- _EXERCISE REQUIREMENTS_
Count every line in the data below where "with" occurs, then state that number and nothing more.
++++++++++
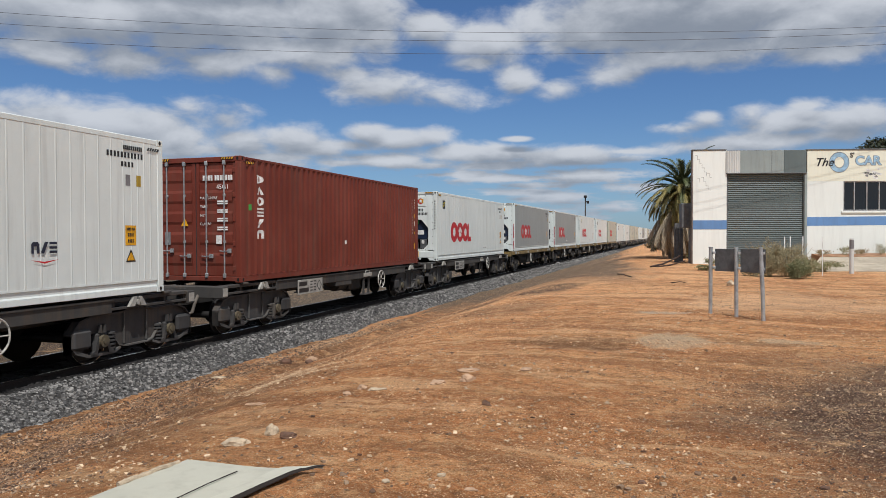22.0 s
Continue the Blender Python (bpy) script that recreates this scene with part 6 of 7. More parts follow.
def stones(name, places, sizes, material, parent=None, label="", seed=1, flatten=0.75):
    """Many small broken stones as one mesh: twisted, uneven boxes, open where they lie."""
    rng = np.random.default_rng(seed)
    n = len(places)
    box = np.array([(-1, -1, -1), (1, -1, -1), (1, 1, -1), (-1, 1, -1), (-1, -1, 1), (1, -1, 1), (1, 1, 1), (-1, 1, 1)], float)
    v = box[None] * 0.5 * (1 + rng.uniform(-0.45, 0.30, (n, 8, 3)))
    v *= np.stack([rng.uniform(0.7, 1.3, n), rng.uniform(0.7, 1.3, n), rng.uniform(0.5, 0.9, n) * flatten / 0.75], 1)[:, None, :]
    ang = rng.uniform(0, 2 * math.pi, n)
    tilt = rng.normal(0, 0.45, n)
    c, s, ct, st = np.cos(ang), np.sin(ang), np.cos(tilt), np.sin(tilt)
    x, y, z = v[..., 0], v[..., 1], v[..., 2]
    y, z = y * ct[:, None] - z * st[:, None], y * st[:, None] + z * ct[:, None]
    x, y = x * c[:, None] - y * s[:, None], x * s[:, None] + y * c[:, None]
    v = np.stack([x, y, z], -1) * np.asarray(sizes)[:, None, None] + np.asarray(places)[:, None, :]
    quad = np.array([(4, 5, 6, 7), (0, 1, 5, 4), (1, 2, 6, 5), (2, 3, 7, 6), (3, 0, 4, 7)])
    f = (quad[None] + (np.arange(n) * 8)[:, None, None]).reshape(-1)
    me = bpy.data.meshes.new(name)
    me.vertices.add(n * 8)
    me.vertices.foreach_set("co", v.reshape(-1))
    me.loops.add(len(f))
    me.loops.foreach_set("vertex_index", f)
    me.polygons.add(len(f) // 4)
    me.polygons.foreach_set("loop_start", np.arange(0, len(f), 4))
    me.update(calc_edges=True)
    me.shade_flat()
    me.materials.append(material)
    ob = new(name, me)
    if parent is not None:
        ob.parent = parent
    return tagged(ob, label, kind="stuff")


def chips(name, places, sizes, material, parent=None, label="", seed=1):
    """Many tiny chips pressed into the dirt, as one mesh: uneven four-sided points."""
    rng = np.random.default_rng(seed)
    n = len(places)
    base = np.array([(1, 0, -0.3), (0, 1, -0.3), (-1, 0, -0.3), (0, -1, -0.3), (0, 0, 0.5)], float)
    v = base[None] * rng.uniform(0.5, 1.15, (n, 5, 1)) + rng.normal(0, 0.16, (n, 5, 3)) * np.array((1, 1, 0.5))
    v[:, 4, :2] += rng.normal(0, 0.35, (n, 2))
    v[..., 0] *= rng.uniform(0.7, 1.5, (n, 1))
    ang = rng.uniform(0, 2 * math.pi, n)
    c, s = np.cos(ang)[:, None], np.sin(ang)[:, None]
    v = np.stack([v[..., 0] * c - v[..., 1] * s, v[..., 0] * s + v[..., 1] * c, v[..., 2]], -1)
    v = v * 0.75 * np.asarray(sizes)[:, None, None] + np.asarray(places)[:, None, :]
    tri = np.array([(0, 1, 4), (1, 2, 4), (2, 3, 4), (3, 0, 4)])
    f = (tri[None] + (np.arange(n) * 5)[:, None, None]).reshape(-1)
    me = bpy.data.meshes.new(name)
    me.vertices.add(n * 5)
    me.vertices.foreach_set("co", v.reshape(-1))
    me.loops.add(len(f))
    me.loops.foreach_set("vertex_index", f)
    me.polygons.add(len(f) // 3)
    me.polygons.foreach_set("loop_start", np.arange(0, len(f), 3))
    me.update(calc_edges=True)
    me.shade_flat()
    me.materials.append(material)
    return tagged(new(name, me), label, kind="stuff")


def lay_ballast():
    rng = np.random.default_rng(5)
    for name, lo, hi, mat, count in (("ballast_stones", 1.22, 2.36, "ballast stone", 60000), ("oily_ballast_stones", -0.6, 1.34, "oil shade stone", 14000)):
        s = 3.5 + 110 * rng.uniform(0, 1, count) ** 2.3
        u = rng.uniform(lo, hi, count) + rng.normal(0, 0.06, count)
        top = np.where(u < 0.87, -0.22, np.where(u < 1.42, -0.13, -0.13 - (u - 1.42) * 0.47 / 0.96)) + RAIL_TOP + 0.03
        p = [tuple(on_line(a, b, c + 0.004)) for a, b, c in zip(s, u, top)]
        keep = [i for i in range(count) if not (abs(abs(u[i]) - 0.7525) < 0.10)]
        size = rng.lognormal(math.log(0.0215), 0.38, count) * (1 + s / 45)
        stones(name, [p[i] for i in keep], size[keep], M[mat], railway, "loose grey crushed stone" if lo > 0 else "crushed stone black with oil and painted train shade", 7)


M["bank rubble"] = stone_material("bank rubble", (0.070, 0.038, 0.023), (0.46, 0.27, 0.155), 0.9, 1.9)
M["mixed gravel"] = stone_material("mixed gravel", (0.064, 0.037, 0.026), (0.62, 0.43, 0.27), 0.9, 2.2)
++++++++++
- _SOLUTION FOR THIS TASK_
2